(Data records)
______________________________
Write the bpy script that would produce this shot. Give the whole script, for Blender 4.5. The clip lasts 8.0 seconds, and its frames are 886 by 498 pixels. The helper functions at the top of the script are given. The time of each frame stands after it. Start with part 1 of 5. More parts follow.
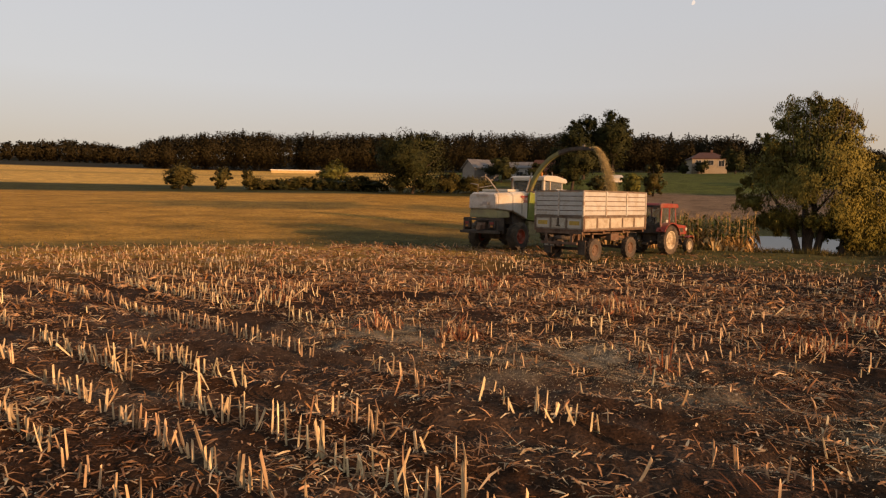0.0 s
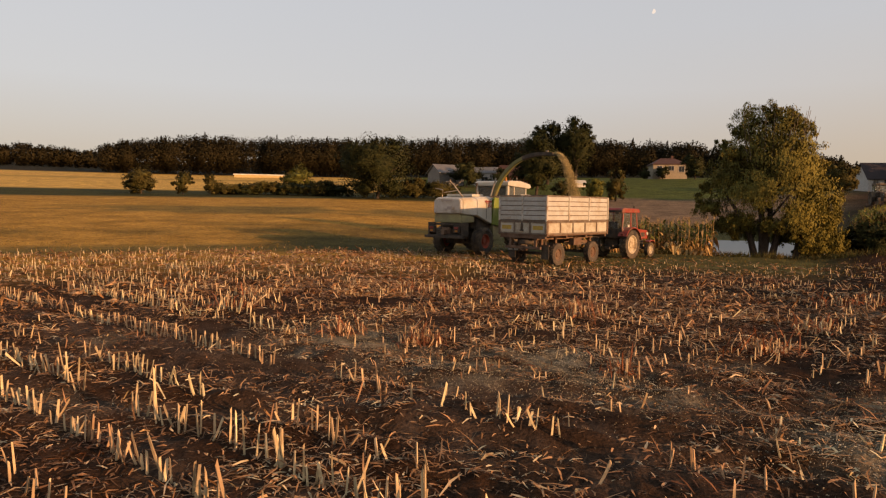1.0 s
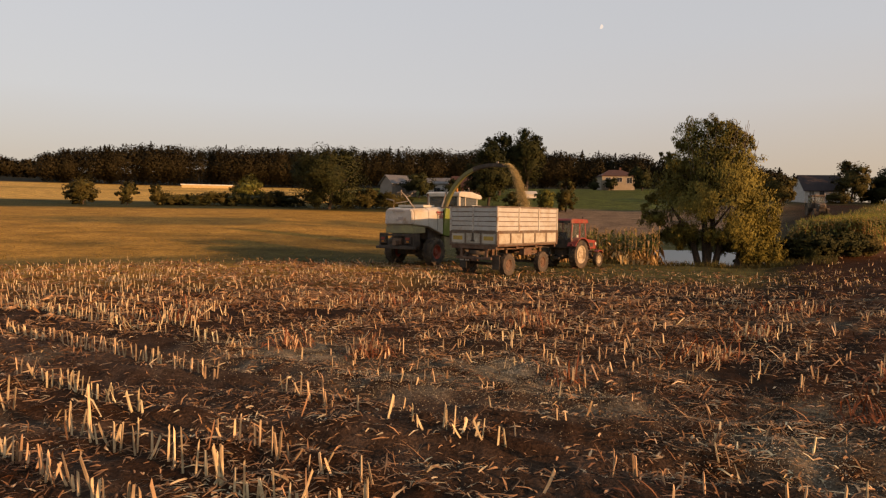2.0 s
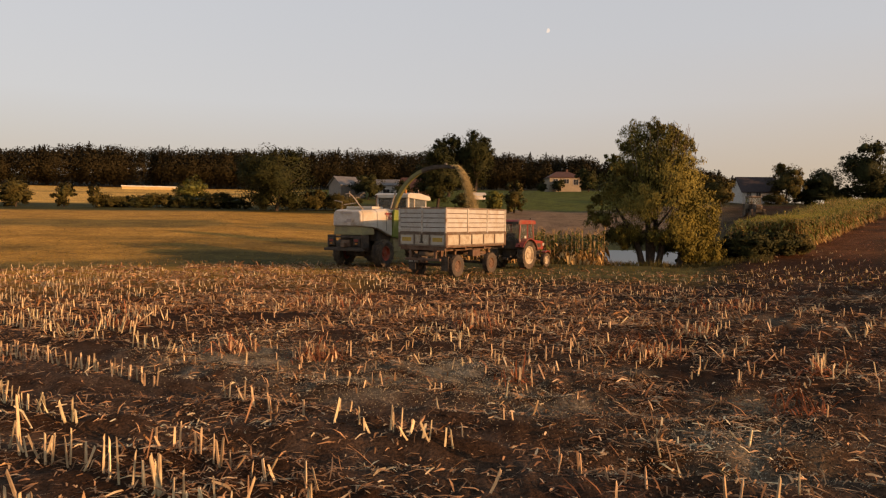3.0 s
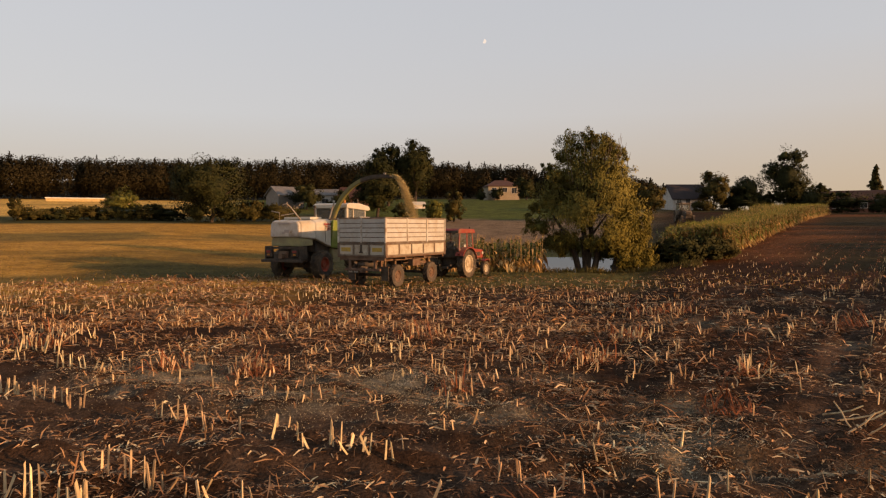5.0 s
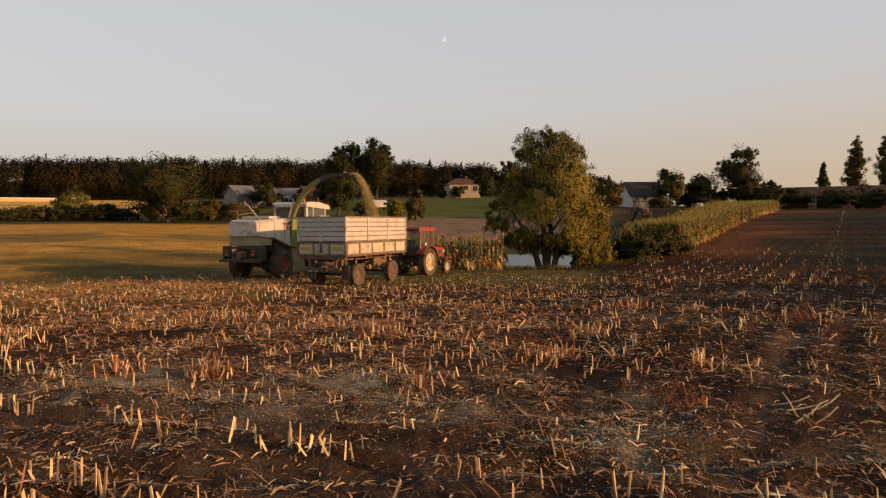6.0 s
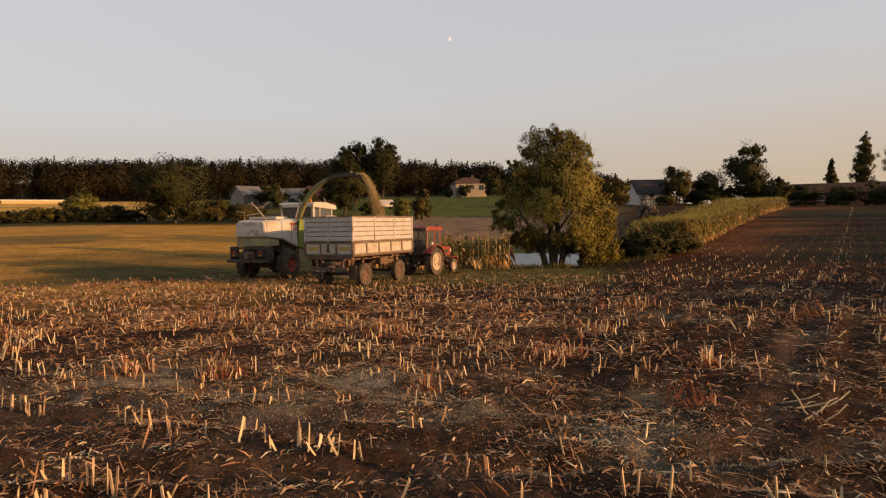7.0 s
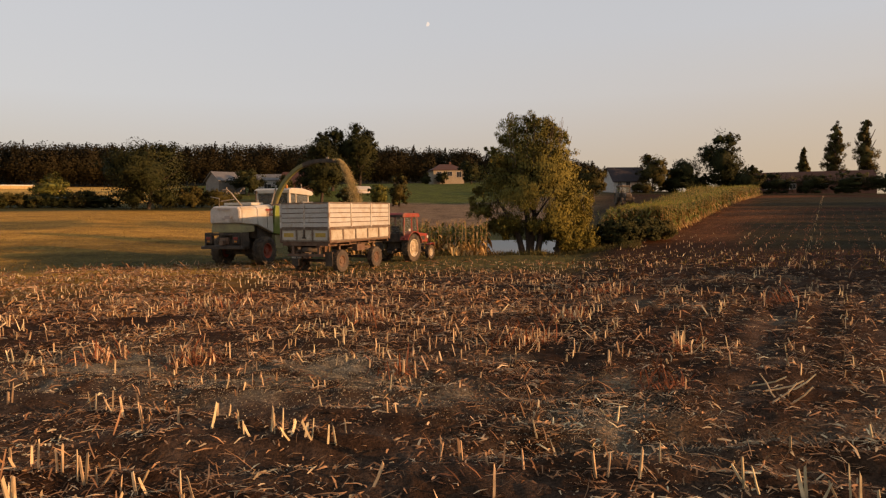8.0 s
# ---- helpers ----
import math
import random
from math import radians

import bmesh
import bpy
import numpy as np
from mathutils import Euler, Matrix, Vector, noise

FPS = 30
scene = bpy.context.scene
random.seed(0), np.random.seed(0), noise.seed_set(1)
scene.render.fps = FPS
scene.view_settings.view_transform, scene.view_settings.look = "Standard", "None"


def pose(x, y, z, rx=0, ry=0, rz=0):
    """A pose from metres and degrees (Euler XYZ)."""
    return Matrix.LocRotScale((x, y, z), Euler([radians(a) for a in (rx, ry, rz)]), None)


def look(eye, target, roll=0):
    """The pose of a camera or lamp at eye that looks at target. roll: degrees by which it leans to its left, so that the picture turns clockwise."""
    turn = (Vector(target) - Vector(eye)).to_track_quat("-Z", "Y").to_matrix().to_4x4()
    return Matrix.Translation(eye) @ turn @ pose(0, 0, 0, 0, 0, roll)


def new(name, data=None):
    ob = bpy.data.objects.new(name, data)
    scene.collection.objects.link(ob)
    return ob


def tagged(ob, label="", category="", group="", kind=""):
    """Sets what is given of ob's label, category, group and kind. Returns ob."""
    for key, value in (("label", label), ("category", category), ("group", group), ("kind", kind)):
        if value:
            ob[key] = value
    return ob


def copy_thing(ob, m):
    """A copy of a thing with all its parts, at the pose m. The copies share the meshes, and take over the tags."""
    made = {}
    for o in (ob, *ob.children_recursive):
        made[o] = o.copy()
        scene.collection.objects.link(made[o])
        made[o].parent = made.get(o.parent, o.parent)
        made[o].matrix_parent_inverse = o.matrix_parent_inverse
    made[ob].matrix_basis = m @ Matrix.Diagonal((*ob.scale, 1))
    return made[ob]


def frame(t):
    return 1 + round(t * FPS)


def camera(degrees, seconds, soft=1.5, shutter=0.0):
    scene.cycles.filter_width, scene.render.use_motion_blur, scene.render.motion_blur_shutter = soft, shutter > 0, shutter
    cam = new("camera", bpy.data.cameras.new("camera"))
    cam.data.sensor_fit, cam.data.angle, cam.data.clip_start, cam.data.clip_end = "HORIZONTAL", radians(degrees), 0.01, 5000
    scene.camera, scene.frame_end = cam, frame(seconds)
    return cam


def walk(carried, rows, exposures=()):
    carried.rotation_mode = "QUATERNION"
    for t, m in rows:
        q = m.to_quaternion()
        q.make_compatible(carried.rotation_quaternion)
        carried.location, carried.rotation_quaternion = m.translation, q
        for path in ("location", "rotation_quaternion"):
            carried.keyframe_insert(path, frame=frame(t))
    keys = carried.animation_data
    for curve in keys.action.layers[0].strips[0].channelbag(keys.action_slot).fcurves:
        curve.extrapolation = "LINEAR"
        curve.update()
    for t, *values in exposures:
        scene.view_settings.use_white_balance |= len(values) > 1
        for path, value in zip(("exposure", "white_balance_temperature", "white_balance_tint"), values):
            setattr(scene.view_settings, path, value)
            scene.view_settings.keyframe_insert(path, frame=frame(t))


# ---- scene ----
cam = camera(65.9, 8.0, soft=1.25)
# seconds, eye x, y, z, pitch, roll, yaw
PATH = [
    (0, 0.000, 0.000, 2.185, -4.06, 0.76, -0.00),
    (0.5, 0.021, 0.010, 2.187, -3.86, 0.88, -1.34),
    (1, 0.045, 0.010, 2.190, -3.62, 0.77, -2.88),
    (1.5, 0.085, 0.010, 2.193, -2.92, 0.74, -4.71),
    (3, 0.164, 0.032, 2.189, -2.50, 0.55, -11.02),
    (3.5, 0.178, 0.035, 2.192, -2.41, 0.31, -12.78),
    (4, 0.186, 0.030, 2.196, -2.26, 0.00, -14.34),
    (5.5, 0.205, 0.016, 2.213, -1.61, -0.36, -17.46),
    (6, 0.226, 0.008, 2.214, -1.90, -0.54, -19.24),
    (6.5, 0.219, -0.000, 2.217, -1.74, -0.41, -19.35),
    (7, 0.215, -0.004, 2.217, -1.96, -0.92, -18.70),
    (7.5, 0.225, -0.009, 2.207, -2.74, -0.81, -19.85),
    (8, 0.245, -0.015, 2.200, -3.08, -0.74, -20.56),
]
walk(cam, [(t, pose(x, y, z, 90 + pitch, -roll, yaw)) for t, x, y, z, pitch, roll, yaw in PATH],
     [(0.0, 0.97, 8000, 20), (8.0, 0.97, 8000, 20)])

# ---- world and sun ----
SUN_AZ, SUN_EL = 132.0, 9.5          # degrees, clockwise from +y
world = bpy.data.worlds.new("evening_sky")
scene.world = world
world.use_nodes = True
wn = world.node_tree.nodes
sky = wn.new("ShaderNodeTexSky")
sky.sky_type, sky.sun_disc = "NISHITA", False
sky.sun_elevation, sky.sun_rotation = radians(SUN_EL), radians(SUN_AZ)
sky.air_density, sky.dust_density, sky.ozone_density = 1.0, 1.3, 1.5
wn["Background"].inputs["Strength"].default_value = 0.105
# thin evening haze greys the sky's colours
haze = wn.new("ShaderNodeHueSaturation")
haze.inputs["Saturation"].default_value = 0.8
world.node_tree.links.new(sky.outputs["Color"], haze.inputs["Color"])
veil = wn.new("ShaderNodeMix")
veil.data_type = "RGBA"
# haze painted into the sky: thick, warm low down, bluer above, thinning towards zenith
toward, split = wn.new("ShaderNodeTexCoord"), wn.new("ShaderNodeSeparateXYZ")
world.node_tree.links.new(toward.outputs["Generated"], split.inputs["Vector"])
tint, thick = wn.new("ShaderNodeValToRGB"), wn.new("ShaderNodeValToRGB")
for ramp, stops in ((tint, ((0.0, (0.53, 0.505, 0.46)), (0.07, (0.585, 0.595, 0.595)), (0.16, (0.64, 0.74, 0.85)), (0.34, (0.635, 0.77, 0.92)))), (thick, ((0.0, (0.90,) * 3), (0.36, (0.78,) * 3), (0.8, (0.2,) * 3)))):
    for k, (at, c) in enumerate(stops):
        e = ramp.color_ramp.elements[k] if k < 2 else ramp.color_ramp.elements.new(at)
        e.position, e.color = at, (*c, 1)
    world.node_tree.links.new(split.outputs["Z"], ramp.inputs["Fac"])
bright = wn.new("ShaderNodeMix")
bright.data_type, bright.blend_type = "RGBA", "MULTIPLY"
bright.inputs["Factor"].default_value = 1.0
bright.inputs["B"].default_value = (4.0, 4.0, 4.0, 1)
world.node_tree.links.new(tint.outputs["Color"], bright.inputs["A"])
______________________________
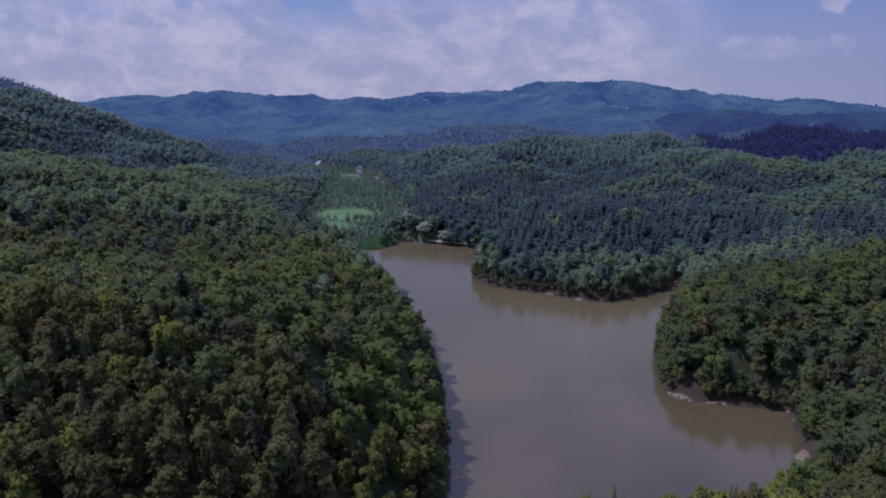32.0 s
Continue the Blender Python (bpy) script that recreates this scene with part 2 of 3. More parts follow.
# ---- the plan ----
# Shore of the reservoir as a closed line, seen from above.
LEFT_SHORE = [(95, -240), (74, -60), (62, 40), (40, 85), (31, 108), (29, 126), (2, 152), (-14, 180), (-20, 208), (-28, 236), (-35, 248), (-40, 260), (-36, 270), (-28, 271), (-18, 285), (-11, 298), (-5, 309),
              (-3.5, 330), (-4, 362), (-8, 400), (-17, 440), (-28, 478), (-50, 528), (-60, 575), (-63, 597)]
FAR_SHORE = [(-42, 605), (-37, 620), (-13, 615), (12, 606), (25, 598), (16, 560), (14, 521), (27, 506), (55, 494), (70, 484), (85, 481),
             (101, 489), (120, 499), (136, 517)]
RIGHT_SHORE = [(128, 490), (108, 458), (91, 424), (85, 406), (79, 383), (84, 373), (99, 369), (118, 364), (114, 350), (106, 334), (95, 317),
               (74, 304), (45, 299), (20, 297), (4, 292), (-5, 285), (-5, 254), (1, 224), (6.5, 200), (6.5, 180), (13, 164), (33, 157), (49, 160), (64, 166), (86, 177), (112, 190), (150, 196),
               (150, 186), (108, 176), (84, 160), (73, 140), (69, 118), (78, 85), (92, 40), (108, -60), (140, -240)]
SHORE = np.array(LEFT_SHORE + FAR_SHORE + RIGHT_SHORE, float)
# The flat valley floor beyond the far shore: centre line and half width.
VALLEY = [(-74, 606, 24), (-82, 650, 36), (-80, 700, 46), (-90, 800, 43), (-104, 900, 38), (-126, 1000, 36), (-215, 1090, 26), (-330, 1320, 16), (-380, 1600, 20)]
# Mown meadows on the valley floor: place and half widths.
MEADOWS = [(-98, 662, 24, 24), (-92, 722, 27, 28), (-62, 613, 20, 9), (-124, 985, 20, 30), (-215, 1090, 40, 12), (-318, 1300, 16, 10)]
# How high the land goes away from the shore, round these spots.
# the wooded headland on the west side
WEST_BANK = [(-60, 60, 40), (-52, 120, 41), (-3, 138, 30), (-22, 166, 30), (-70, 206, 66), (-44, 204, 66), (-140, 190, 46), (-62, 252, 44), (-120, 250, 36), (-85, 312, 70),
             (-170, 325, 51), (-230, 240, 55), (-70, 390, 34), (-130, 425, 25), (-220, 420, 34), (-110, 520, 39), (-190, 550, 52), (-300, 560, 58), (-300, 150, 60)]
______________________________
§ **WHAT TO WORK ON**
Set down, without any change, only the lines from the line that holds "# ---- helpers" through the line that holds "q = m.to_quaternion()", both lines included.

§ **WRITTEN ANSWER**
# ---- helpers ----
import math
import random
from math import radians

import bmesh
import bpy
import numpy as np
from mathutils import Euler, Matrix, Vector, noise

FPS = 30
scene = bpy.context.scene
random.seed(0), np.random.seed(0), noise.seed_set(1)
scene.render.fps = FPS
scene.view_settings.view_transform, scene.view_settings.look = "Standard", "None"


def pose(x, y, z, rx=0, ry=0, rz=0):
    """A pose from metres and degrees (Euler XYZ)."""
    return Matrix.LocRotScale((x, y, z), Euler([radians(a) for a in (rx, ry, rz)]), None)


def look(eye, target, roll=0):
    """The pose of a camera or lamp at eye that looks at target. roll: degrees by which it leans to its left, so that the picture turns clockwise."""
    turn = (Vector(target) - Vector(eye)).to_track_quat("-Z", "Y").to_matrix().to_4x4()
    return Matrix.Translation(eye) @ turn @ pose(0, 0, 0, 0, 0, roll)


def new(name, data=None):
    ob = bpy.data.objects.new(name, data)
    scene.collection.objects.link(ob)
    return ob


def tagged(ob, label="", category="", group="", kind=""):
    """Sets what is given of ob's label, category, group and kind. Returns ob."""
    for key, value in (("label", label), ("category", category), ("group", group), ("kind", kind)):
        if value:
            ob[key] = value
    return ob


def copy_thing(ob, m):
    """A copy of a thing with all its parts, at the pose m. The copies share the meshes, and take over the tags."""
    made = {}
    for o in (ob, *ob.children_recursive):
        made[o] = o.copy()
        scene.collection.objects.link(made[o])
        made[o].parent = made.get(o.parent, o.parent)
        made[o].matrix_parent_inverse = o.matrix_parent_inverse
    made[ob].matrix_basis = m @ Matrix.Diagonal((*ob.scale, 1))
    return made[ob]


def frame(t):
    return 1 + round(t * FPS)


def camera(degrees, seconds, soft=1.5, shutter=0.0):
    scene.cycles.filter_width, scene.render.use_motion_blur, scene.render.motion_blur_shutter = soft, shutter > 0, shutter
    cam = new("camera", bpy.data.cameras.new("camera"))
    cam.data.sensor_fit, cam.data.angle, cam.data.clip_start, cam.data.clip_end = "HORIZONTAL", radians(degrees), 0.01, 5000
    scene.camera, scene.frame_end = cam, frame(seconds)
    return cam


def walk(carried, rows, exposures=()):
    carried.rotation_mode = "QUATERNION"
    for t, m in rows:
        q = m.to_quaternion()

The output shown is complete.